China has maintained relations with all Afghan administrations except for the pro-Soviet governments (1979-1989) which it refused to recognize. While Beijing condemned the Soviet invasion of Afghanistan, it also remained officially inactive in Afghanistan during the Taliban government. However, the Afghan analyst Malik Setiz writes that China did have unofficial relations with the Taliban Government (Setiz 2015).

Since 2002, China has been supporting the new government in Kabul both financially and politically. China is one of the biggest foreign investors in Afghanistan. The Logar Aynak, copper extraction project, for instance, is the biggest foreign investment in the country so far.

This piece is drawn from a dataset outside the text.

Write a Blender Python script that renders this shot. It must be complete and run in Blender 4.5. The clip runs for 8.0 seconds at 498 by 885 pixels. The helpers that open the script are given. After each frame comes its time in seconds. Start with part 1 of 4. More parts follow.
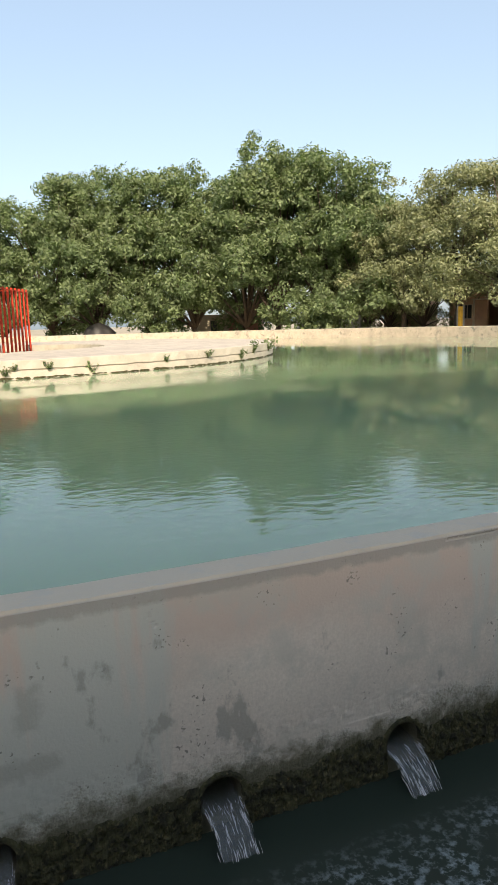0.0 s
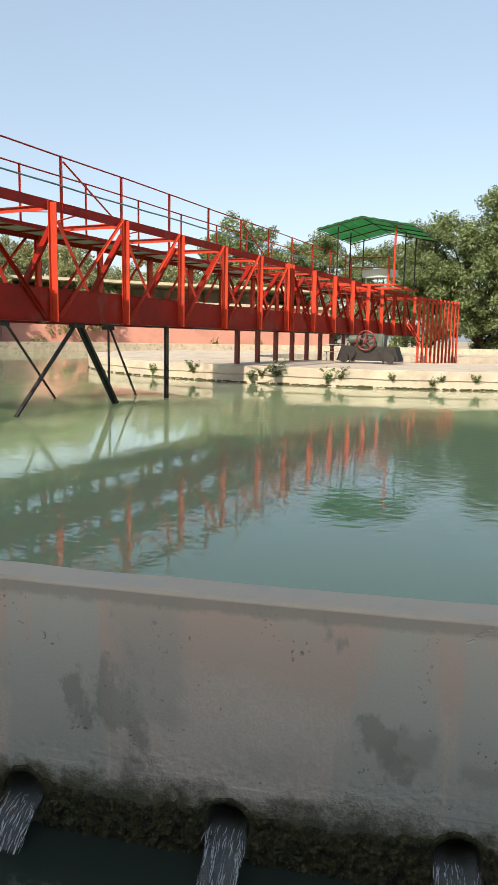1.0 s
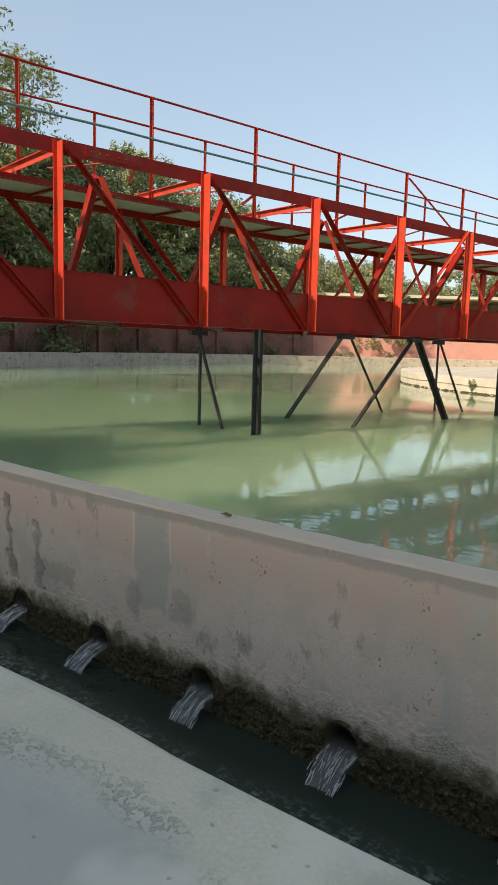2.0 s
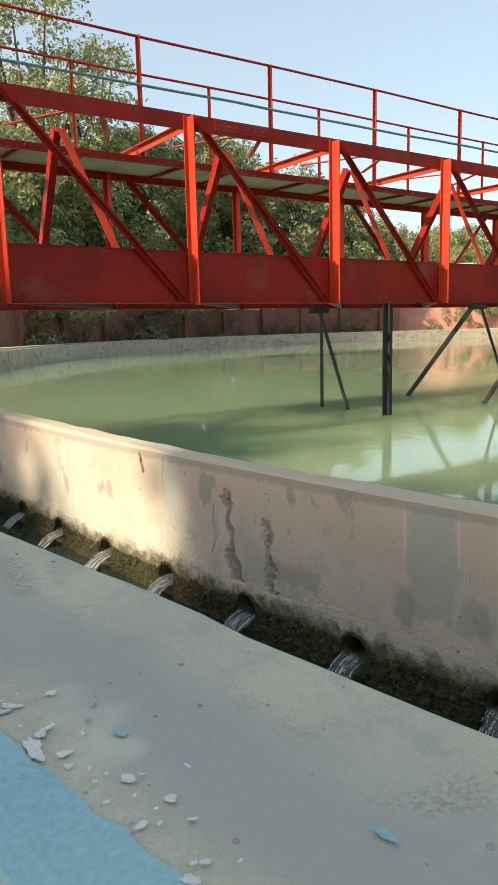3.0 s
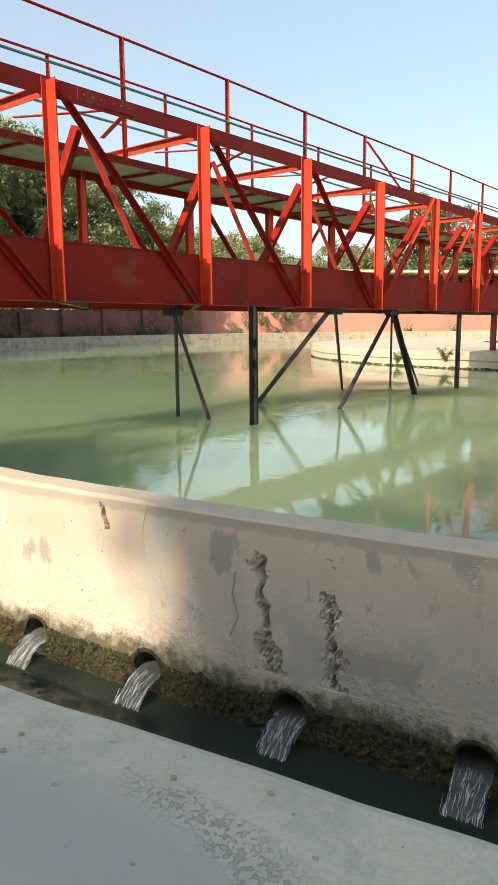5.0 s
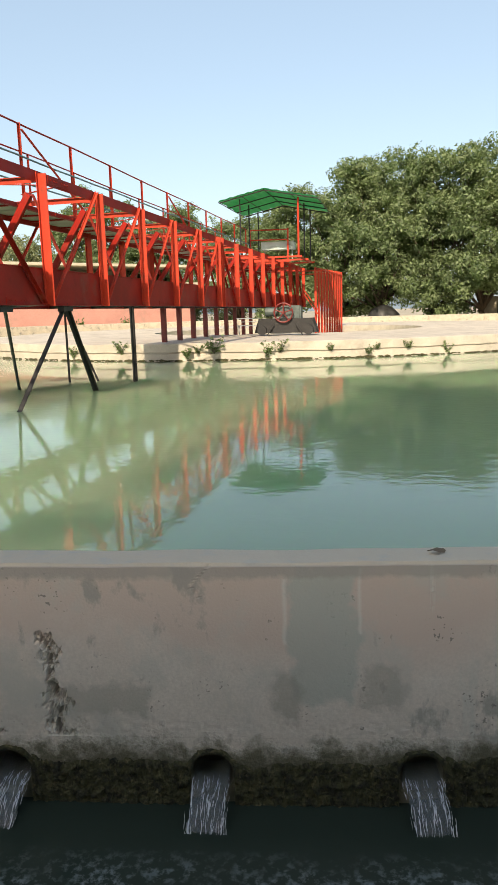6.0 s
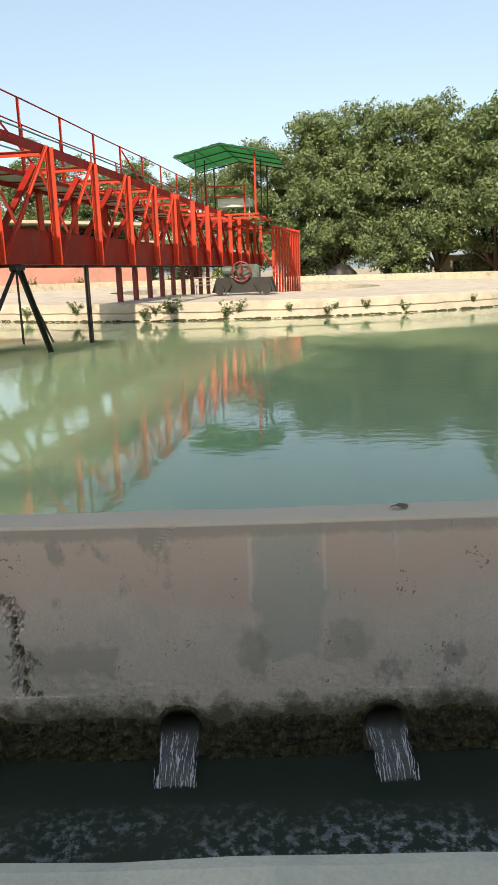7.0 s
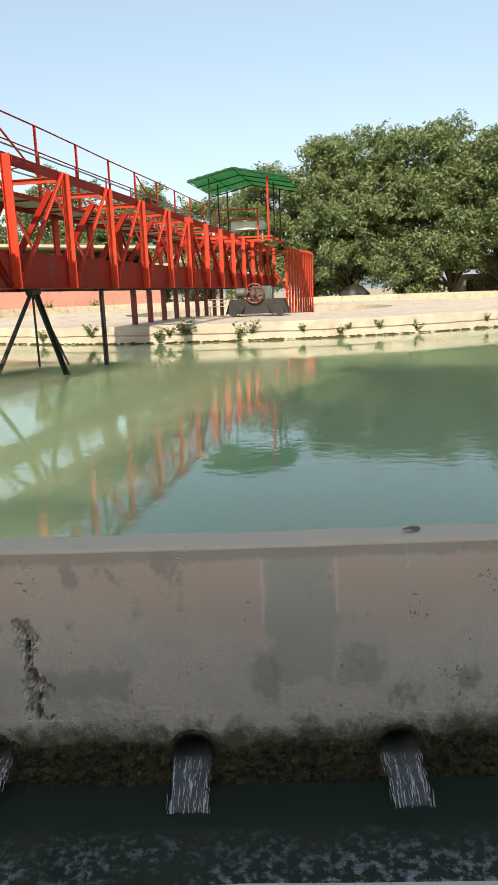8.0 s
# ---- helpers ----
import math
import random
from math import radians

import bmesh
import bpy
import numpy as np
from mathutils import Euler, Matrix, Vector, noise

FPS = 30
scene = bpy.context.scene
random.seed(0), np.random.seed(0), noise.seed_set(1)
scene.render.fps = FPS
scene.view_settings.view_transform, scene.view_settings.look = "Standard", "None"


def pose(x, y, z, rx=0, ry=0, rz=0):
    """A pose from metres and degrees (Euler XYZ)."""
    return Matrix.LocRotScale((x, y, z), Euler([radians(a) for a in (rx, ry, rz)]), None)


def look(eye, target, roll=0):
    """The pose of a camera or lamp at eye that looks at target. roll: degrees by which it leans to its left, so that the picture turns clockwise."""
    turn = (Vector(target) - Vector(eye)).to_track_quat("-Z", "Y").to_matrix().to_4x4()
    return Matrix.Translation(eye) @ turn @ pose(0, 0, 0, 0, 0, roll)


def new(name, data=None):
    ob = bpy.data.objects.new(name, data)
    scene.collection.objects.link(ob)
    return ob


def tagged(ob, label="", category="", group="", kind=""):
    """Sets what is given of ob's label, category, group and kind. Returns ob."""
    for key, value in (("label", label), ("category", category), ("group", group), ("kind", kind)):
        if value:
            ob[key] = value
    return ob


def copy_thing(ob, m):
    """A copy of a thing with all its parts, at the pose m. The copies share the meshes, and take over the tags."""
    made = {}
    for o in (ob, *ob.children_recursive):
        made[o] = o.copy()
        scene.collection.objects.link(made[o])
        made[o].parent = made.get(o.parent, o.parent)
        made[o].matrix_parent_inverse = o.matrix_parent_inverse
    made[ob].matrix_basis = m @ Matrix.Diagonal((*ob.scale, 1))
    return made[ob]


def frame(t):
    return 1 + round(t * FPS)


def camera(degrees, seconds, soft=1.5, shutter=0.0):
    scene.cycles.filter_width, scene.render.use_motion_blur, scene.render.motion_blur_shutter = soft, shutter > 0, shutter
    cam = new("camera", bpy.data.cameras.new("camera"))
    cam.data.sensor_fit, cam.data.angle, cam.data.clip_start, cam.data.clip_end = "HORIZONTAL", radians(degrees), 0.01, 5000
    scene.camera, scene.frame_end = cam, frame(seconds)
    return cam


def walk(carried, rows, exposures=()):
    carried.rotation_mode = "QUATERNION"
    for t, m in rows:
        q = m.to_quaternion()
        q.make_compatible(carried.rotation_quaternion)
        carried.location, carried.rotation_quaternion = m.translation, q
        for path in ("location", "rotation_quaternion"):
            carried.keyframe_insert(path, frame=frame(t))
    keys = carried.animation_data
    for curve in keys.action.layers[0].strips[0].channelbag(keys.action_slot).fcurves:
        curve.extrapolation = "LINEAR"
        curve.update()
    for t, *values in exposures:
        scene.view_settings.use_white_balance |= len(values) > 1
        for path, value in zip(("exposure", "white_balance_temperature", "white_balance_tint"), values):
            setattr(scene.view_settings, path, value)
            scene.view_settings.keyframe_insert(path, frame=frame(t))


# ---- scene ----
cam = camera(38.89, 8.0, soft=1.5)
# seconds, x, y, z, yaw, pitch, roll
ROWS = [
    (0.0, 3.430, -43.030, 1.624, -17.33, -9.63, -1.64),
    (0.1, 3.459, -42.984, 1.613, -13.45, -9.93, -2.08),
    (0.3, 3.397, -42.997, 1.636, -6.66, -9.29, -0.80),
    (0.5, 3.320, -42.981, 1.625, -0.84, -9.05, 0.20),
    (0.6, 3.284, -43.007, 1.647, 2.41, -9.42, 0.67),
    (0.9, 3.112, -43.077, 1.653, 12.09, -8.50, 1.18),
    (1.0, 3.053, -43.097, 1.644, 15.16, -8.49, 1.05),
    (1.2, 2.902, -43.169, 1.627, 21.29, -7.25, 1.12),
    (1.4, 2.753, -43.298, 1.637, 27.03, -7.68, 0.13),
    (1.5, 2.659, -43.260, 1.579, 29.54, -7.26, -0.39),
    (1.7, 2.496, -43.336, 1.579, 33.12, -7.23, 1.44),
    (2.0, 2.223, -43.415, 1.584, 38.69, -7.76, 1.57),
    (2.2, 1.994, -43.401, 1.575, 41.96, -10.40, -1.46),
    (3.3, 0.948, -43.747, 1.545, 45.40, -9.14, -1.11),
    (3.5, 0.752, -43.711, 1.536, 42.76, -9.51, -2.02),
    (3.8, 0.453, -43.608, 1.575, 42.10, -8.93, -2.27),
    (4.0, 0.272, -43.581, 1.576, 43.39, -8.92, -1.64),
    (4.2, 0.088, -43.581, 1.569, 40.97, -9.21, -0.80),
    (4.5, -0.137, -43.662, 1.598, 39.28, -10.20, 0.43),
    (4.7, -0.270, -43.627, 1.586, 35.94, -9.71, 0.50),
    (5.8, -0.473, -43.369, 1.647, 6.72, -10.92, -2.10),
    (6.0, -0.510, -43.392, 1.660, 2.65, -10.47, -1.60),
    (6.5, -0.526, -43.382, 1.655, -1.98, -12.10, -1.12),
    (7.0, -0.527, -43.375, 1.649, -0.63, -13.73, -1.72),
    (7.5, -0.514, -43.387, 1.659, 0.71, -13.24, -2.41),
    (8.0, -0.517, -43.392, 1.665, 0.50, -12.05, -2.23),
]
walk(cam, [(t, pose(x, y, z, 90 + pitch, 0, yaw) @ pose(0, 0, 0, 0, 0, roll)) for t, x, y, z, yaw, pitch, roll in ROWS],
     exposures=[(0.0, 1.40, 7900, 13), (1.5, 1.20, 7900, 13), (2.2, 1.22, 8100, 11), (3.3, 1.55, 8500, 10), (4.7, 1.52, 8400, 10), (5.8, 1.32, 8000, 11), (8.0, 1.32, 8000, 11)])

# ---- light ----
SUN_AZ, SUN_EL = 190.0, 36.0        # degrees clockwise from +y, height
world = bpy.data.worlds.new("sky")
scene.world = world
world.use_nodes = True
wn = world.node_tree
sky = wn.nodes.new("ShaderNodeTexSky")
sky.sky_type, sky.sun_disc = "NISHITA", False
sky.sun_elevation, sky.sun_rotation = radians(SUN_EL), radians(SUN_AZ)
sky.dust_density, sky.air_density, sky.ozone_density = 2.2, 1.0, 2.0
wn.nodes["Background"].inputs[1].default_value = 0.122
haze = wn.nodes.new("ShaderNodeMix")            # an even veil of haze over the whole sky
haze.data_type = "RGBA"
haze.inputs[0].default_value = 0.5
haze.inputs[7].default_value = (1.40, 2.10, 2.95, 1)
wn.links.new(sky.outputs[0], haze.inputs[6])
wn.links.new(haze.outputs[2], wn.nodes["Background"].inputs[0])
sun = new("sun", bpy.data.lights.new("sun", "SUN"))
sun.data.energy, sun.data.angle, sun.data.color = 2.5, radians(0.7), (1.0, 0.93, 0.82)
sa, se = radians(SUN_AZ), radians(SUN_EL)
sun.matrix_world = look((math.sin(sa) * math.cos(se) * 90, math.cos(sa) * math.cos(se) * 90, math.sin(se) * 90), (0, 0, 0))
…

In the meantime, it has two further stakes: one, diversification of energy resources by investing in Central Asia’s gas-rich countries like Afghanistan, which is geopolitically significant as a corridor of transportation and source of energy, and two, national security concerns. China fears that the trauma and political instability of Afghanistan could strengthen the political forces of East Turkestan represented by Uyghur Muslim separatist activities in its Xinjiang province.

Withdrawal of US and NATO from the country will create a vacuum which could be filled up by India, Russia and China. As one analyst has noted, ‘So far, all three [regional powers] have been content to let the US handle the security situation in Afghanistan’ (Bose 2014). This paper explores China’s role in Afghan-Taliban peace talks in general, and argues that China can facilitate Afghanistan’s peace process by utilizing its influences over the members of Shanghai Cooperation Organization (SCO). In other words, reconciliation will be more conducive if China transforms the peace process from solely a Chinese initiative to a SCO regional mobilization for peace and stability in Afghanistan. This paper looks at the issue from the perspectives of ordinary Afghan citizens, social activists and other political forces. At the same time, it explains the power-sharing and structural barriers to peace talks. It also explores the Taliban stances towards peace negotiations with Chinese initiatives, and the regional atmosphere.